- [Short problem]: Copy out each line of the data that holds the word "with".
────────
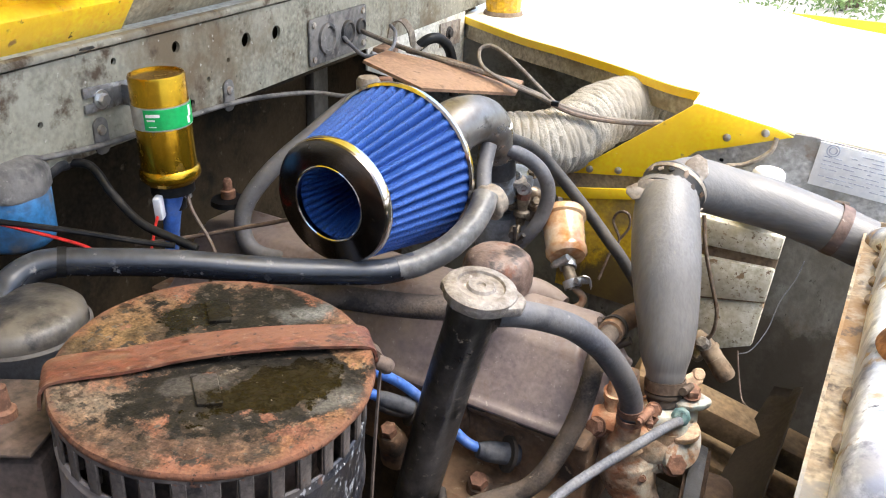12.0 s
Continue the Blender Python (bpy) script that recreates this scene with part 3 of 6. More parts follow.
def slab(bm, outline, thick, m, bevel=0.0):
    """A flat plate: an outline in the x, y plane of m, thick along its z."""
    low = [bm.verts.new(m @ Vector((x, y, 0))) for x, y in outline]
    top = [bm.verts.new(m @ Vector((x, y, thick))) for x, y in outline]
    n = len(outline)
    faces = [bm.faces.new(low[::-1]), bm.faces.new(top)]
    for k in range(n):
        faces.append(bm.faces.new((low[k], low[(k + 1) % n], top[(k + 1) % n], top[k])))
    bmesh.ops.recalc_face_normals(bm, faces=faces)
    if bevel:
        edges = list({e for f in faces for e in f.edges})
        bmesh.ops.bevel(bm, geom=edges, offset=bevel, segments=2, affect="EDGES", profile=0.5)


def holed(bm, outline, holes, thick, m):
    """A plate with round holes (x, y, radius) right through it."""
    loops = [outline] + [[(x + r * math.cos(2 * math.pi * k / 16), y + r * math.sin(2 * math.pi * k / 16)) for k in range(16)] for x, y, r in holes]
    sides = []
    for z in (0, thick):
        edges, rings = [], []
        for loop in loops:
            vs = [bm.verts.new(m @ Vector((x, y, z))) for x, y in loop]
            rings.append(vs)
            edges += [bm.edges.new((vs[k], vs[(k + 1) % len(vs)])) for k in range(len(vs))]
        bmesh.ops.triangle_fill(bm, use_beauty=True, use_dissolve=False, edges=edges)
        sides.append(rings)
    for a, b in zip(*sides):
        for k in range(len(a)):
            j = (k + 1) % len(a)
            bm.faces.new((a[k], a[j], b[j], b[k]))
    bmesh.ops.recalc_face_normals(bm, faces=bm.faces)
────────
- [The response]:
Continue the Blender Python (bpy) script that recreates this scene with part 3 of 6. More parts follow.
    """A plate with round holes (x, y, radius) right through it."""